-------- Information supplied
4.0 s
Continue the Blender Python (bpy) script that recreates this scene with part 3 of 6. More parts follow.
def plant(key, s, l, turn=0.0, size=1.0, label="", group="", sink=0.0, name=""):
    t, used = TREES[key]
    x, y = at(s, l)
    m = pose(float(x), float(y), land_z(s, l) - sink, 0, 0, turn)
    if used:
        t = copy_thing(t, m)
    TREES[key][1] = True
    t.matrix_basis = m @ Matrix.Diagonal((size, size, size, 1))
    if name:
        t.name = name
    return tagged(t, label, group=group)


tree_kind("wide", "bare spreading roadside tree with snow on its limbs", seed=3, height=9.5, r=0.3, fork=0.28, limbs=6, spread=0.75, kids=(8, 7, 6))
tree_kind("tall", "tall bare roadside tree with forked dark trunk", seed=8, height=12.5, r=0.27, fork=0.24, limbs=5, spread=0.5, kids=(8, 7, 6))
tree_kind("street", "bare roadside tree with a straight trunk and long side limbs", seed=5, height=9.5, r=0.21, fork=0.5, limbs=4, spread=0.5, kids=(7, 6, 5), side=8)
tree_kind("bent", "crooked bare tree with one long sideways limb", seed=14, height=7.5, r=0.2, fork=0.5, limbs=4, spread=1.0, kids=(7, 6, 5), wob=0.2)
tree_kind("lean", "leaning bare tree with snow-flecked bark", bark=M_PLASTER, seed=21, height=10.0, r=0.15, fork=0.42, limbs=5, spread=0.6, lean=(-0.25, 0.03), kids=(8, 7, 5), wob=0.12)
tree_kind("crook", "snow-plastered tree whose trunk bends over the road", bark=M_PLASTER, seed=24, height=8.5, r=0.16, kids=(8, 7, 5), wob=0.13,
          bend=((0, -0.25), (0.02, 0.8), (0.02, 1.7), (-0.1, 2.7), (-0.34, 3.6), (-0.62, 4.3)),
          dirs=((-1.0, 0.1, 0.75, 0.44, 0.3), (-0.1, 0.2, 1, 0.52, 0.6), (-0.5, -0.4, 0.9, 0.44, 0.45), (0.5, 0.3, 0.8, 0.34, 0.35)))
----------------
## Aim of the task
Take the lines above and retype all of them exactly.

## Complete output
4.0 s
Continue the Blender Python (bpy) script that recreates this scene with part 3 of 6. More parts follow.
def plant(key, s, l, turn=0.0, size=1.0, label="", group="", sink=0.0, name=""):
    t, used = TREES[key]
    x, y = at(s, l)
    m = pose(float(x), float(y), land_z(s, l) - sink, 0, 0, turn)
    if used:
        t = copy_thing(t, m)
    TREES[key][1] = True
    t.matrix_basis = m @ Matrix.Diagonal((size, size, size, 1))
    if name:
        t.name = name
    return tagged(t, label, group=group)


tree_kind("wide", "bare spreading roadside tree with snow on its limbs", seed=3, height=9.5, r=0.3, fork=0.28, limbs=6, spread=0.75, kids=(8, 7, 6))
tree_kind("tall", "tall bare roadside tree with forked dark trunk", seed=8, height=12.5, r=0.27, fork=0.24, limbs=5, spread=0.5, kids=(8, 7, 6))
tree_kind("street", "bare roadside tree with a straight trunk and long side limbs", seed=5, height=9.5, r=0.21, fork=0.5, limbs=4, spread=0.5, kids=(7, 6, 5), side=8)
tree_kind("bent", "crooked bare tree with one long sideways limb", seed=14, height=7.5, r=0.2, fork=0.5, limbs=4, spread=1.0, kids=(7, 6, 5), wob=0.2)
tree_kind("lean", "leaning bare tree with snow-flecked bark", bark=M_PLASTER, seed=21, height=10.0, r=0.15, fork=0.42, limbs=5, spread=0.6, lean=(-0.25, 0.03), kids=(8, 7, 5), wob=0.12)
tree_kind("crook", "snow-plastered tree whose trunk bends over the road", bark=M_PLASTER, seed=24, height=8.5, r=0.16, kids=(8, 7, 5), wob=0.13,
          bend=((0, -0.25), (0.02, 0.8), (0.02, 1.7), (-0.1, 2.7), (-0.34, 3.6), (-0.62, 4.3)),
          dirs=((-1.0, 0.1, 0.75, 0.44, 0.3), (-0.1, 0.2, 1, 0.52, 0.6), (-0.5, -0.4, 0.9, 0.44, 0.45), (0.5, 0.3, 0.8, 0.34, 0.35)))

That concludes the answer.